Ultimately, in watching these videos, people are doing themselves a kindness. No one is really learning anything from them (or rarely). There’s really very little to analyze, even if you have strong opinions about the items being decluttered. It reminds me of vacationing at a friend’s house, when they have some minimal obligation to keep up with the demands of their own life but you have the luxury of sitting on the couch without responsibilities, enjoying and providing company to a dear person. In those moments, you’ll happily listen to them prattle on about how they can never find anything in their kitchen junk drawer or watch them spend five minutes trying to find new batteries for the remote. Your job is to relax and not get in the way, to provide conversation while making yourself usefully useless. Watching a decluttering video takes this luxury one step further—you get to listen but never have the pressure of responding.

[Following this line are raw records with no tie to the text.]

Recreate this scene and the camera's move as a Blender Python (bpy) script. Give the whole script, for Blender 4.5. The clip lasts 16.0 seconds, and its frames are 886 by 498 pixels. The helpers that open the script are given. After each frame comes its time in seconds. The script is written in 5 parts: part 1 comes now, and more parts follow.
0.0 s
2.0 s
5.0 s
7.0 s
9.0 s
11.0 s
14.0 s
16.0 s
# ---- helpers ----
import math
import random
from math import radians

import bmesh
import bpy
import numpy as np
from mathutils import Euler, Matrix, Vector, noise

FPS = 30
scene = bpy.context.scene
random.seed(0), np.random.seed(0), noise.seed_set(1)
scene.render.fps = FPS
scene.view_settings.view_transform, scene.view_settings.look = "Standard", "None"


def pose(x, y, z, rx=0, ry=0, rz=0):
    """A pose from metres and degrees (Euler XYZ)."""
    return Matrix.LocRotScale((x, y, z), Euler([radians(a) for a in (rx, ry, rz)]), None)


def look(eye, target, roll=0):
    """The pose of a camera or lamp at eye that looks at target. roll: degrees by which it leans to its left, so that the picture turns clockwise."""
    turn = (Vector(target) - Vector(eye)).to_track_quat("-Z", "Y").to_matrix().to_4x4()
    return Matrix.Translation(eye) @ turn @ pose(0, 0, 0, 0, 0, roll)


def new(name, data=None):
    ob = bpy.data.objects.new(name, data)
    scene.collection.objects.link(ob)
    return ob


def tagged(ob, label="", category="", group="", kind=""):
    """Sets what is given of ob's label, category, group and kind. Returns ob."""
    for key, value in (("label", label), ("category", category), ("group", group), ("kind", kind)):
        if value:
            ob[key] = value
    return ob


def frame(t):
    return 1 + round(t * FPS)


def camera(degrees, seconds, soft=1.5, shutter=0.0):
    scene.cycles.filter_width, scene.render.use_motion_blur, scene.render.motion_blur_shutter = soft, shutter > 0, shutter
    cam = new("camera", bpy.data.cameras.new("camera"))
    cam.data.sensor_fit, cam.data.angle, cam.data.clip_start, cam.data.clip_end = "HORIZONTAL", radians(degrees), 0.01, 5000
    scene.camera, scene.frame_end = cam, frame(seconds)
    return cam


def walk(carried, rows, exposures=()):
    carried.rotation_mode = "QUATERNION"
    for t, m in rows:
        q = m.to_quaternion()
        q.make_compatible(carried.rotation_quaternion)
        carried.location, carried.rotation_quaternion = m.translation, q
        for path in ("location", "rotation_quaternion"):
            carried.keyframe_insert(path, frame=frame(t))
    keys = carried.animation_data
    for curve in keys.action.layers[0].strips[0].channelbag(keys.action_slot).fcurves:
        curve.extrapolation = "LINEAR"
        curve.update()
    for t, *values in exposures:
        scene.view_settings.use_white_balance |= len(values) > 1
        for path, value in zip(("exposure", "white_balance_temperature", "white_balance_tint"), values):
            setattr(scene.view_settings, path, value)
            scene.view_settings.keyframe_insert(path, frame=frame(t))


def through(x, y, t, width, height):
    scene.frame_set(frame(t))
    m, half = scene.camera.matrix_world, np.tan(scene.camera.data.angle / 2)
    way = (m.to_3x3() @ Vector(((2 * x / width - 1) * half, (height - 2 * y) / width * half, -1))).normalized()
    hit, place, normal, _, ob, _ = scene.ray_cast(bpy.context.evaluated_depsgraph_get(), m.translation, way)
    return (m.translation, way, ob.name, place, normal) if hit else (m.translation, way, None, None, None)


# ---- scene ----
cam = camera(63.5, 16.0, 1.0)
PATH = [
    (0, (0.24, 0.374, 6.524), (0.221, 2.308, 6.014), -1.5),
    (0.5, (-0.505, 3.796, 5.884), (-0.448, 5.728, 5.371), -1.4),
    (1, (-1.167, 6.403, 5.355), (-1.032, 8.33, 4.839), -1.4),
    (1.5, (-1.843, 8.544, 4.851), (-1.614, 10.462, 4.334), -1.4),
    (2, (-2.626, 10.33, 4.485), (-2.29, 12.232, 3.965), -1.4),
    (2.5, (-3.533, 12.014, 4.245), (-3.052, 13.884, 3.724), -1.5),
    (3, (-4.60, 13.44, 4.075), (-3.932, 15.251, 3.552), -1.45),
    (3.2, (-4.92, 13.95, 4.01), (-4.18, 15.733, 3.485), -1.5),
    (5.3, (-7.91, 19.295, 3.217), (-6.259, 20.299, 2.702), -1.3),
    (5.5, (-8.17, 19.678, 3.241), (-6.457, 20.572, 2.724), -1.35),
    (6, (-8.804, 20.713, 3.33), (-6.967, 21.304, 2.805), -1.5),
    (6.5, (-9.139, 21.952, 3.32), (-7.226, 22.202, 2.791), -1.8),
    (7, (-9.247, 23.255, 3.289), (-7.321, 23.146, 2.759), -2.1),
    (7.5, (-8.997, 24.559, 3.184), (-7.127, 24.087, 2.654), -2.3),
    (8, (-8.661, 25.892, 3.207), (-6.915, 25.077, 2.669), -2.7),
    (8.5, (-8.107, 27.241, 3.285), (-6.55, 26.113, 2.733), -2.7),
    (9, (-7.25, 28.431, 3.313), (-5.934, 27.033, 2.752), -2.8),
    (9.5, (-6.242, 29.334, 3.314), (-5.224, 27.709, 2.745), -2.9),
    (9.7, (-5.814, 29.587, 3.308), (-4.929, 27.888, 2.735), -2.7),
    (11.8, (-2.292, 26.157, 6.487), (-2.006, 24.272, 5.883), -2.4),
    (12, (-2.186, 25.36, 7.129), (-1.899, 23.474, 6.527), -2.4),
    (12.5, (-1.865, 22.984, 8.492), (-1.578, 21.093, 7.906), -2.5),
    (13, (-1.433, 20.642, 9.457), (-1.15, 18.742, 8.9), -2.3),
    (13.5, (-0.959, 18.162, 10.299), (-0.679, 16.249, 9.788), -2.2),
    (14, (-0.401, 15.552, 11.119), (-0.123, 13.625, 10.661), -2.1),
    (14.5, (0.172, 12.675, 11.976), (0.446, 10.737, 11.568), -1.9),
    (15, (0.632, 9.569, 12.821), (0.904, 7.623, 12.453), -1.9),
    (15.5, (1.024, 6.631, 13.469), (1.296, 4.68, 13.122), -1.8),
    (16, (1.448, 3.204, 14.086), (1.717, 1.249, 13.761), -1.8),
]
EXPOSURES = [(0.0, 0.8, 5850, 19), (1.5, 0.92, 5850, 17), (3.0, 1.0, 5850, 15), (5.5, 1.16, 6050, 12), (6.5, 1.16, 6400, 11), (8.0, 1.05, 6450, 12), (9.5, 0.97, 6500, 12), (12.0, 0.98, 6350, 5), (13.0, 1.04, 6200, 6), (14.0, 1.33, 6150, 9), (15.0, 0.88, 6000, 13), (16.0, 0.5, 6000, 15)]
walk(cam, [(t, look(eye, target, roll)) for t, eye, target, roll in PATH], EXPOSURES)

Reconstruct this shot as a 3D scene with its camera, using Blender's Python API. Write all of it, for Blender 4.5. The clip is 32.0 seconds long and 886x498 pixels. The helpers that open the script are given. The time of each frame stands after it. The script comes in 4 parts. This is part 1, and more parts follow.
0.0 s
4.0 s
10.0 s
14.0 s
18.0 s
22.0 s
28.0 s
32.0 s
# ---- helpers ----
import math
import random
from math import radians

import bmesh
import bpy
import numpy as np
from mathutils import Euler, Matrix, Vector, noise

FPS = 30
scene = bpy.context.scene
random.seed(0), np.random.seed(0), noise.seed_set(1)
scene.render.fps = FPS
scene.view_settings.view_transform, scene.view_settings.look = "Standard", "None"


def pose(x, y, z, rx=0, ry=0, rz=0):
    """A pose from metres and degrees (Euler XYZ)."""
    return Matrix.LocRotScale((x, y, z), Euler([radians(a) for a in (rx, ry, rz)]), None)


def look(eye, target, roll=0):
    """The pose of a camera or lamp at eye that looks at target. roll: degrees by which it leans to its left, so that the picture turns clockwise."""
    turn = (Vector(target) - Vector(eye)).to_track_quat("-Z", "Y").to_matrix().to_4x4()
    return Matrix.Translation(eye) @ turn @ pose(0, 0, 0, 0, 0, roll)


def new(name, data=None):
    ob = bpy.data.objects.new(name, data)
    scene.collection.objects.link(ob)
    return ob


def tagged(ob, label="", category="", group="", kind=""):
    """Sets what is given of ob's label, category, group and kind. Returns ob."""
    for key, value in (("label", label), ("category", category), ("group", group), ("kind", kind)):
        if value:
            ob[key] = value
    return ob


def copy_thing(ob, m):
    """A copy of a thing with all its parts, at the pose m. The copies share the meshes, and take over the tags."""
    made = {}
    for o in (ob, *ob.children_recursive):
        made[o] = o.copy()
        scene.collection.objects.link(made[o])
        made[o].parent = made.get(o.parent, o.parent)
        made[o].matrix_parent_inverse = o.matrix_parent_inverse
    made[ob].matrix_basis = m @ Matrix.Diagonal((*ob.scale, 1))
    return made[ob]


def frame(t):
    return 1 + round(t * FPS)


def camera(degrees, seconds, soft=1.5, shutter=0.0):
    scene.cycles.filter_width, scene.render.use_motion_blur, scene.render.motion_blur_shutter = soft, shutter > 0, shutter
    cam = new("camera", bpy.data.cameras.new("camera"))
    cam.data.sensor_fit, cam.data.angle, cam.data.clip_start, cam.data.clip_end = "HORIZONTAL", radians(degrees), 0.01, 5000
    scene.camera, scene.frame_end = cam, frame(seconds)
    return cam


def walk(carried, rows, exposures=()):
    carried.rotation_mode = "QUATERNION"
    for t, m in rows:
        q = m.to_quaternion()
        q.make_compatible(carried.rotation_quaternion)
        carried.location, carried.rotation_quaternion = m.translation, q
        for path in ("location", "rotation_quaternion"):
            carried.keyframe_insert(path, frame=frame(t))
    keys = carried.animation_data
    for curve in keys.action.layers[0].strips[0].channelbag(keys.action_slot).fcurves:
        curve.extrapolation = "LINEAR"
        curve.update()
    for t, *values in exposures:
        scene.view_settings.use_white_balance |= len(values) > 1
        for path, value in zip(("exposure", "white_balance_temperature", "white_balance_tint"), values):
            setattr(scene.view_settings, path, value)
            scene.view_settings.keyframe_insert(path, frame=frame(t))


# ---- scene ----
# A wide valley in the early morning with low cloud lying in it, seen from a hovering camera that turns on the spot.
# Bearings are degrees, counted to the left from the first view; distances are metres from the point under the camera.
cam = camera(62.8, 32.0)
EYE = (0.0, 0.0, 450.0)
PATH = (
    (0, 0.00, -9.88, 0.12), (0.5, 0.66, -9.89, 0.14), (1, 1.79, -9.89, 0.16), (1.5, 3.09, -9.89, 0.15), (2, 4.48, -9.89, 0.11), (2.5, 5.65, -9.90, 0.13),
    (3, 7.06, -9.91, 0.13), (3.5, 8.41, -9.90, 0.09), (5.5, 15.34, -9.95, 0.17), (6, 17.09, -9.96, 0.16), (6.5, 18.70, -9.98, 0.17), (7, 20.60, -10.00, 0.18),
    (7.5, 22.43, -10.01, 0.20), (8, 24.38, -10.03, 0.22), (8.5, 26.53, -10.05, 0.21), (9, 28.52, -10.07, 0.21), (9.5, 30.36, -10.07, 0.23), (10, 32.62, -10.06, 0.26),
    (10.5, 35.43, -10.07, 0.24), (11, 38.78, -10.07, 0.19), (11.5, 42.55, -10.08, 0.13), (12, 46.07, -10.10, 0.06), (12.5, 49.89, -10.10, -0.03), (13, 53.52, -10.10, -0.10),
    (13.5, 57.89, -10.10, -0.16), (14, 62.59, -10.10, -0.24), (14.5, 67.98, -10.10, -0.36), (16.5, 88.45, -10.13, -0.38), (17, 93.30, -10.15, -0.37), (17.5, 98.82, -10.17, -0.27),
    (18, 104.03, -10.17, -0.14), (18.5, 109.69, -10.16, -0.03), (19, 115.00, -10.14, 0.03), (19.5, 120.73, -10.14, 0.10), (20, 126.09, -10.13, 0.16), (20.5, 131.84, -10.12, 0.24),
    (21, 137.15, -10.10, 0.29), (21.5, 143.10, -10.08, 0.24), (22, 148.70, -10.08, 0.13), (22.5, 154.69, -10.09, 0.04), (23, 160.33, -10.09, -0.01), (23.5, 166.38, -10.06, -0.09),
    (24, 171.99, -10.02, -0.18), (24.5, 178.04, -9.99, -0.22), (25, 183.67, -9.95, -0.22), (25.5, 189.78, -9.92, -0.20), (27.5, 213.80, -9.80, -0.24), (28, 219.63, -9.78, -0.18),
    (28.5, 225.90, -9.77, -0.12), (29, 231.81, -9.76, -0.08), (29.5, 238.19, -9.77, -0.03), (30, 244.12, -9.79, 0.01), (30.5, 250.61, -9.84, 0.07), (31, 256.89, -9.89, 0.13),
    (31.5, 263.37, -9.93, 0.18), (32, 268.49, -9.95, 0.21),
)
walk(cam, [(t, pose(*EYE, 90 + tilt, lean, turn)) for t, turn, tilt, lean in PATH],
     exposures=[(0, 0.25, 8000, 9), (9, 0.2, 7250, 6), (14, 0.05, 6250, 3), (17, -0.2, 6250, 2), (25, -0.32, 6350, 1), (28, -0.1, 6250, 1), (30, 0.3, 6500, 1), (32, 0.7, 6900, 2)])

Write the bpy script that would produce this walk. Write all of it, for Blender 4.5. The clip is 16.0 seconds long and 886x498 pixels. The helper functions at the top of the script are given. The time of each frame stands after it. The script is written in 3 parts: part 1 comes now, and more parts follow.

[1] Using the search term “decluttering.”

[2] Unsurprisingly, the creators and viewers of these videos are overwhelmingly women. A search for “decluttering men” returns only 8,000 videos. A quick scan reveals that many of these videos are made by wives decluttering their husbands’ closets.

[3] She is equally in the decoration and home organization space, which is why her most-viewed videos do not appear in the top 10 decluttering videos.

[4] Between 2005 and 2015, the number of Americans with “alternative work arrangements” or engaged in contingent work grew by 50%, from 10.5 to 15.8 percent.

[5] An anecdotal perspective.

[6] Case in point: In the “Pawnee Rangers” episode of the NBC comedy Parks and Rec, which originally aired on October 13, 2011, municipal workers Tom Haverford (Aziz Ansari) and Donna Meagle (Retta) devote a whole day to “treat yo self,” their annual tradition of taking the day off to buy thing for themselves without justifying why, so long as it makes them happy.

[7] Scott Sandage, Born Losers: A History of Failure in America, (Cambridge: Harvard University Press, 2005), 264-5.